Exercise brief: Output every line exactly as written. Leave out pictures.

====== Available data

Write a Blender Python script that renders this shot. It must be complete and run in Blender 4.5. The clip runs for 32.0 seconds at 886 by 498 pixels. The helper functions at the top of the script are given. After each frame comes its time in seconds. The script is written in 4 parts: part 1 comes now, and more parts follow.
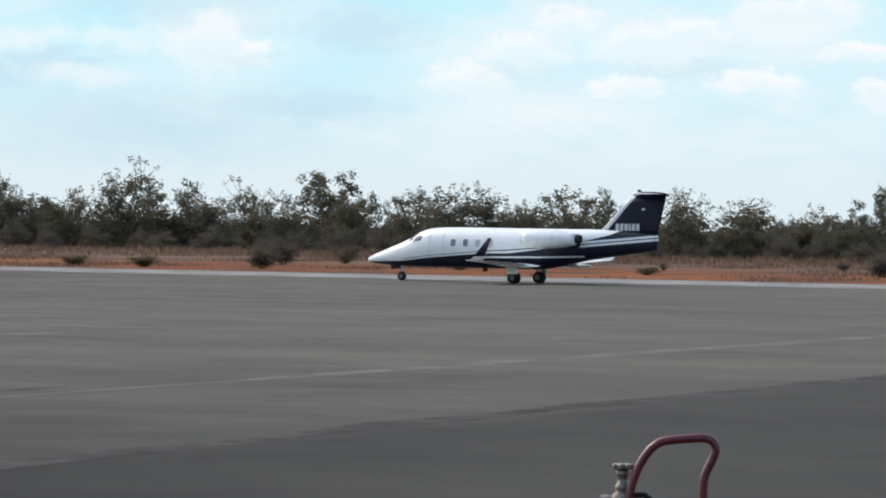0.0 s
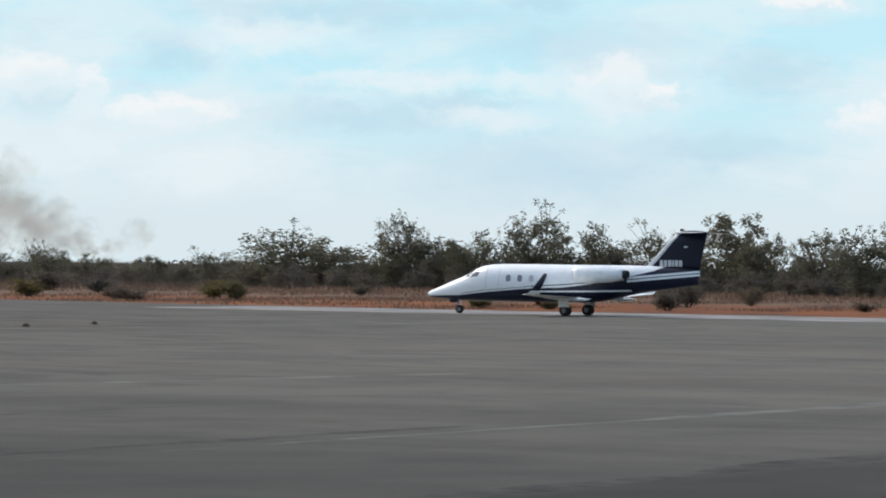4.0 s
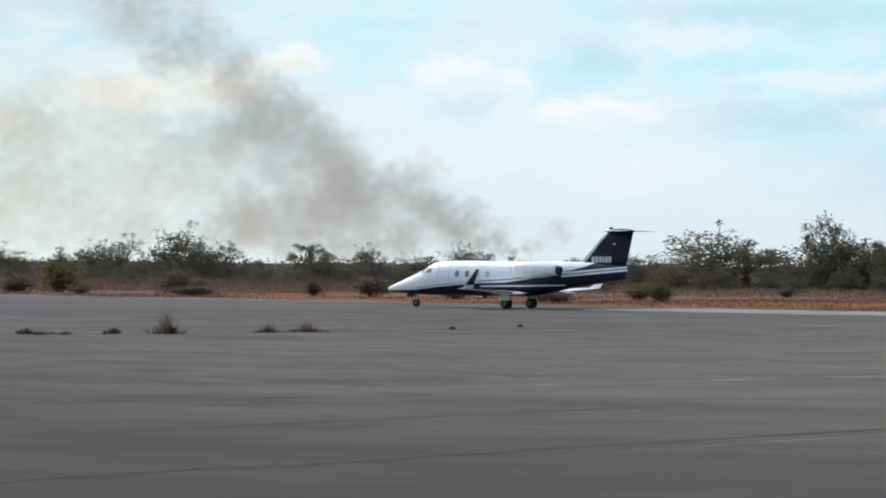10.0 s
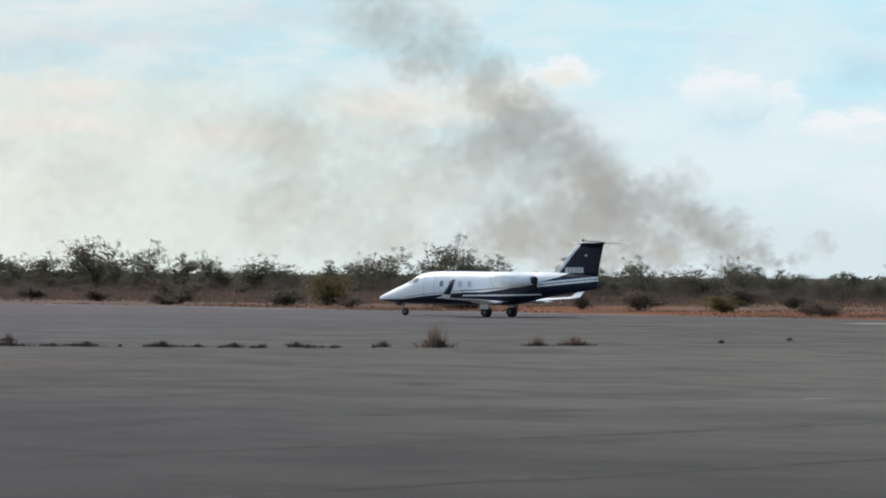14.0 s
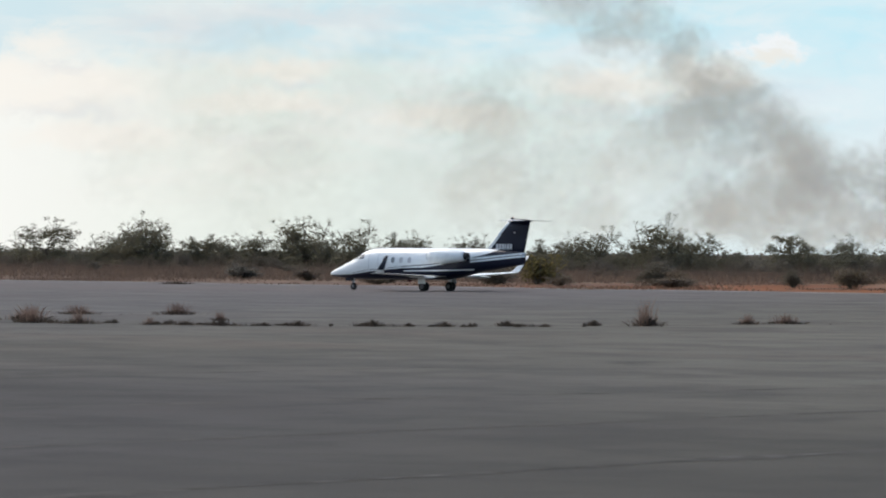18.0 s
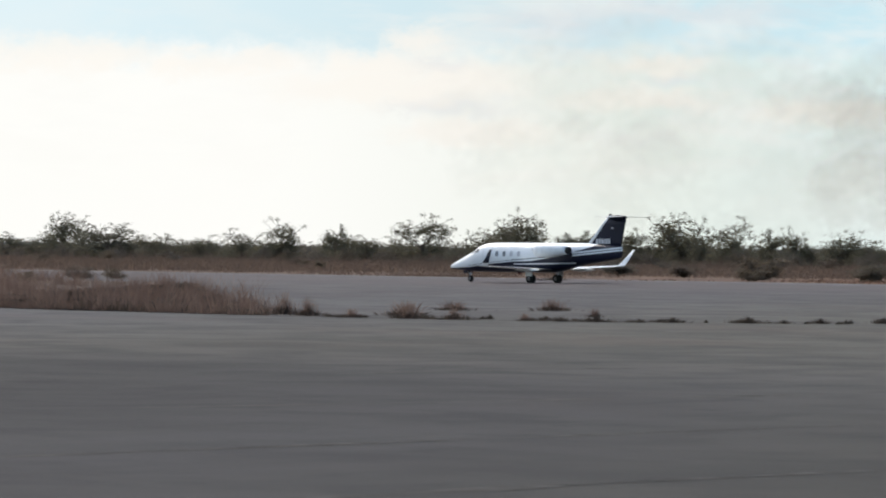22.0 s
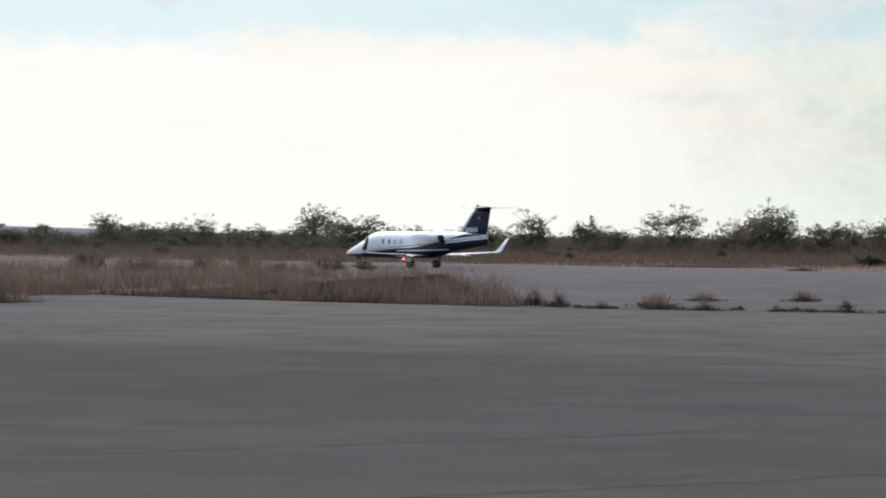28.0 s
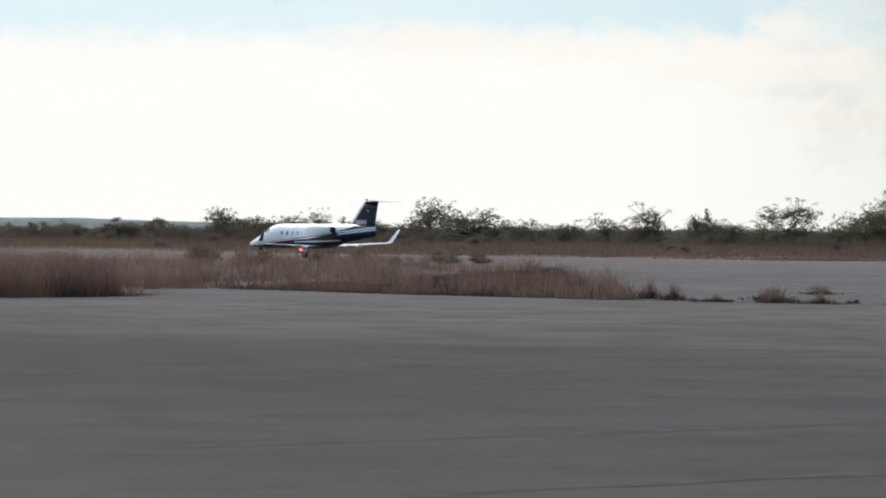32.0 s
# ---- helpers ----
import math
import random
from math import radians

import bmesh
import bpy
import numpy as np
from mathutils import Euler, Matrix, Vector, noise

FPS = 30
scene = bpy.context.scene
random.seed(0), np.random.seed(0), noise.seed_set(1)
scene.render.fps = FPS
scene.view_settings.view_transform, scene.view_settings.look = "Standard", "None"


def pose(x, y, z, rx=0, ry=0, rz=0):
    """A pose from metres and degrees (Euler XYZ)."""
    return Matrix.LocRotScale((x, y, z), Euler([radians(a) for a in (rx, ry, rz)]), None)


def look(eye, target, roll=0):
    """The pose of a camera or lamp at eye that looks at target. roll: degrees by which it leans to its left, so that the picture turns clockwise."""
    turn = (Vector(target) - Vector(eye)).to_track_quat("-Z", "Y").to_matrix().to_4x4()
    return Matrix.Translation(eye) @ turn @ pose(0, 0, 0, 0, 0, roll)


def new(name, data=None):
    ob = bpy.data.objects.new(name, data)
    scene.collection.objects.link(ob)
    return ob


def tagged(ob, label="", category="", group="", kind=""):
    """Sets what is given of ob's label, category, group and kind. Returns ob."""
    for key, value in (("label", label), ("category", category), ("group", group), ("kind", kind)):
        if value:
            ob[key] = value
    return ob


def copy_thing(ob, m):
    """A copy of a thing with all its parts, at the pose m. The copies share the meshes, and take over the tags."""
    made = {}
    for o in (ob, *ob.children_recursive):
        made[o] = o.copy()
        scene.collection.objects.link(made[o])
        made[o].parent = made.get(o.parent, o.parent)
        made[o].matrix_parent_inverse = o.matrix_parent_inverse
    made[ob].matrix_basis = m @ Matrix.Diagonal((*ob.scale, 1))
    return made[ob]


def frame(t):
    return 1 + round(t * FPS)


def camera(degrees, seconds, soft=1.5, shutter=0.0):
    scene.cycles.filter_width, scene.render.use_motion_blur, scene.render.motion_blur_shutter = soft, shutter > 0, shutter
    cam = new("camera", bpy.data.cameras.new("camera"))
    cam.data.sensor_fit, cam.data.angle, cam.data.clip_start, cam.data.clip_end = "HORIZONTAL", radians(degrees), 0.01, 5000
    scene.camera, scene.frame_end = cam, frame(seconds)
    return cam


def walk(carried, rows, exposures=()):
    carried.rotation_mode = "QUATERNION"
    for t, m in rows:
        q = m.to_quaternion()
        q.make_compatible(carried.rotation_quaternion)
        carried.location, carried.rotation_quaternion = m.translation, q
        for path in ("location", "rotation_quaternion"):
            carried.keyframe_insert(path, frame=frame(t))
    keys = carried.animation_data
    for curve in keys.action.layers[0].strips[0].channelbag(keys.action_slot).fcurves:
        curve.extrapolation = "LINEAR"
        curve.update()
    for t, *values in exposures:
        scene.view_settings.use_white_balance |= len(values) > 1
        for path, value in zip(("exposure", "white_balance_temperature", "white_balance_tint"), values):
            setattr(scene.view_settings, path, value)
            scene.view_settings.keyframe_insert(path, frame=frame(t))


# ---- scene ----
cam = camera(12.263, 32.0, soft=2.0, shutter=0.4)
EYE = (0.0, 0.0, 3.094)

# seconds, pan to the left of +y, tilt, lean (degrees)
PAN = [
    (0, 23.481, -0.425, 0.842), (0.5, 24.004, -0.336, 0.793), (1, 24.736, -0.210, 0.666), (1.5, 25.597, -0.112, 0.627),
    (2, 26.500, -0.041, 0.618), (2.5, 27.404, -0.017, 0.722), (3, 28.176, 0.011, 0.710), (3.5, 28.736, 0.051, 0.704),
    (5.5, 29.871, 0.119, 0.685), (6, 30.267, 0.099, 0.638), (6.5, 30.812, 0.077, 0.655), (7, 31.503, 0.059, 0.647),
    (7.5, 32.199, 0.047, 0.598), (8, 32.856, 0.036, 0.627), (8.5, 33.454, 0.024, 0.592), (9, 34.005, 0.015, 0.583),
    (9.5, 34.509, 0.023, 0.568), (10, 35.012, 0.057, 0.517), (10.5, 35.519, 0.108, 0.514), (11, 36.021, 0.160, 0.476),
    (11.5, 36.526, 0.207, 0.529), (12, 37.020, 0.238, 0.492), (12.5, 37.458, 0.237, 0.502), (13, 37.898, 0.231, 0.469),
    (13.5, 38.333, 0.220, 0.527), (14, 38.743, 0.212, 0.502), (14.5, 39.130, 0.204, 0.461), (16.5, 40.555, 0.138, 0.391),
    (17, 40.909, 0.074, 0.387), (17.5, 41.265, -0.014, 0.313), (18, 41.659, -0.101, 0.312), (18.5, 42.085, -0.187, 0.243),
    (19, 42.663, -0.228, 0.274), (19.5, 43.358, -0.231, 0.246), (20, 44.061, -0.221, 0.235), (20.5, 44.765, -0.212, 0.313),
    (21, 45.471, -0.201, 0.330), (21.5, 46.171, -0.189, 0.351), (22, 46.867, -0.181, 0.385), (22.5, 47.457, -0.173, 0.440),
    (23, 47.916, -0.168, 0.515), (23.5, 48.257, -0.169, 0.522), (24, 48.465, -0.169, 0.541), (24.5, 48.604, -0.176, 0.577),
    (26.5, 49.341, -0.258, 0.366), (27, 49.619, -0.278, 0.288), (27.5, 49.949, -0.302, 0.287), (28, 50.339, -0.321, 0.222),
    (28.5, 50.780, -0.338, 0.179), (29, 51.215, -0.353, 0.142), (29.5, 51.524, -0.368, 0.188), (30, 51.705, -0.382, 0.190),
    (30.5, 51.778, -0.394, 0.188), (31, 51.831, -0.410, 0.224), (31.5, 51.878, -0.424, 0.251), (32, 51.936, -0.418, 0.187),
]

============

Answer for the task:
Write a Blender Python script that renders this shot. It must be complete and run in Blender 4.5. The clip runs for 32.0 seconds at 886 by 498 pixels. The helper functions at the top of the script are given. After each frame comes its time in seconds. The script is written in 4 parts: part 1 comes now, and more parts follow.
0.0 s
4.0 s
10.0 s
14.0 s
18.0 s
22.0 s
28.0 s
32.0 s
# ---- helpers ----
import math
import random
from math import radians

import bmesh
import bpy
import numpy as np
from mathutils import Euler, Matrix, Vector, noise

FPS = 30
scene = bpy.context.scene
random.seed(0), np.random.seed(0), noise.seed_set(1)
scene.render.fps = FPS
scene.view_settings.view_transform, scene.view_settings.look = "Standard", "None"


def pose(x, y, z, rx=0, ry=0, rz=0):
    """A pose from metres and degrees (Euler XYZ)."""
    return Matrix.LocRotScale((x, y, z), Euler([radians(a) for a in (rx, ry, rz)]), None)


def look(eye, target, roll=0):
    """The pose of a camera or lamp at eye that looks at target. roll: degrees by which it leans to its left, so that the picture turns clockwise."""
    turn = (Vector(target) - Vector(eye)).to_track_quat("-Z", "Y").to_matrix().to_4x4()
    return Matrix.Translation(eye) @ turn @ pose(0, 0, 0, 0, 0, roll)


def new(name, data=None):
    ob = bpy.data.objects.new(name, data)
    scene.collection.objects.link(ob)
    return ob


def tagged(ob, label="", category="", group="", kind=""):
    """Sets what is given of ob's label, category, group and kind. Returns ob."""
    for key, value in (("label", label), ("category", category), ("group", group), ("kind", kind)):
        if value:
            ob[key] = value
    return ob


def copy_thing(ob, m):
    """A copy of a thing with all its parts, at the pose m. The copies share the meshes, and take over the tags."""
    made = {}
    for o in (ob, *ob.children_recursive):
        made[o] = o.copy()
        scene.collection.objects.link(made[o])
        made[o].parent = made.get(o.parent, o.parent)
        made[o].matrix_parent_inverse = o.matrix_parent_inverse
    made[ob].matrix_basis = m @ Matrix.Diagonal((*ob.scale, 1))
    return made[ob]


def frame(t):
    return 1 + round(t * FPS)


def camera(degrees, seconds, soft=1.5, shutter=0.0):
    scene.cycles.filter_width, scene.render.use_motion_blur, scene.render.motion_blur_shutter = soft, shutter > 0, shutter
    cam = new("camera", bpy.data.cameras.new("camera"))
    cam.data.sensor_fit, cam.data.angle, cam.data.clip_start, cam.data.clip_end = "HORIZONTAL", radians(degrees), 0.01, 5000
    scene.camera, scene.frame_end = cam, frame(seconds)
    return cam


def walk(carried, rows, exposures=()):
    carried.rotation_mode = "QUATERNION"
    for t, m in rows:
        q = m.to_quaternion()
        q.make_compatible(carried.rotation_quaternion)
        carried.location, carried.rotation_quaternion = m.translation, q
        for path in ("location", "rotation_quaternion"):
            carried.keyframe_insert(path, frame=frame(t))
    keys = carried.animation_data
    for curve in keys.action.layers[0].strips[0].channelbag(keys.action_slot).fcurves:
        curve.extrapolation = "LINEAR"
        curve.update()
    for t, *values in exposures:
        scene.view_settings.use_white_balance |= len(values) > 1
        for path, value in zip(("exposure", "white_balance_temperature", "white_balance_tint"), values):
            setattr(scene.view_settings, path, value)
            scene.view_settings.keyframe_insert(path, frame=frame(t))


# ---- scene ----
cam = camera(12.263, 32.0, soft=2.0, shutter=0.4)
EYE = (0.0, 0.0, 3.094)

# seconds, pan to the left of +y, tilt, lean (degrees)
PAN = [
    (0, 23.481, -0.425, 0.842), (0.5, 24.004, -0.336, 0.793), (1, 24.736, -0.210, 0.666), (1.5, 25.597, -0.112, 0.627),
    (2, 26.500, -0.041, 0.618), (2.5, 27.404, -0.017, 0.722), (3, 28.176, 0.011, 0.710), (3.5, 28.736, 0.051, 0.704),
    (5.5, 29.871, 0.119, 0.685), (6, 30.267, 0.099, 0.638), (6.5, 30.812, 0.077, 0.655), (7, 31.503, 0.059, 0.647),
    (7.5, 32.199, 0.047, 0.598), (8, 32.856, 0.036, 0.627), (8.5, 33.454, 0.024, 0.592), (9, 34.005, 0.015, 0.583),
    (9.5, 34.509, 0.023, 0.568), (10, 35.012, 0.057, 0.517), (10.5, 35.519, 0.108, 0.514), (11, 36.021, 0.160, 0.476),
    (11.5, 36.526, 0.207, 0.529), (12, 37.020, 0.238, 0.492), (12.5, 37.458, 0.237, 0.502), (13, 37.898, 0.231, 0.469),
    (13.5, 38.333, 0.220, 0.527), (14, 38.743, 0.212, 0.502), (14.5, 39.130, 0.204, 0.461), (16.5, 40.555, 0.138, 0.391),
    (17, 40.909, 0.074, 0.387), (17.5, 41.265, -0.014, 0.313), (18, 41.659, -0.101, 0.312), (18.5, 42.085, -0.187, 0.243),
    (19, 42.663, -0.228, 0.274), (19.5, 43.358, -0.231, 0.246), (20, 44.061, -0.221, 0.235), (20.5, 44.765, -0.212, 0.313),
    (21, 45.471, -0.201, 0.330), (21.5, 46.171, -0.189, 0.351), (22, 46.867, -0.181, 0.385), (22.5, 47.457, -0.173, 0.440),
    (23, 47.916, -0.168, 0.515), (23.5, 48.257, -0.169, 0.522), (24, 48.465, -0.169, 0.541), (24.5, 48.604, -0.176, 0.577),
    (26.5, 49.341, -0.258, 0.366), (27, 49.619, -0.278, 0.288), (27.5, 49.949, -0.302, 0.287), (28, 50.339, -0.321, 0.222),
    (28.5, 50.780, -0.338, 0.179), (29, 51.215, -0.353, 0.142), (29.5, 51.524, -0.368, 0.188), (30, 51.705, -0.382, 0.190),
    (30.5, 51.778, -0.394, 0.188), (31, 51.831, -0.410, 0.224), (31.5, 51.878, -0.424, 0.251), (32, 51.936, -0.418, 0.187),
]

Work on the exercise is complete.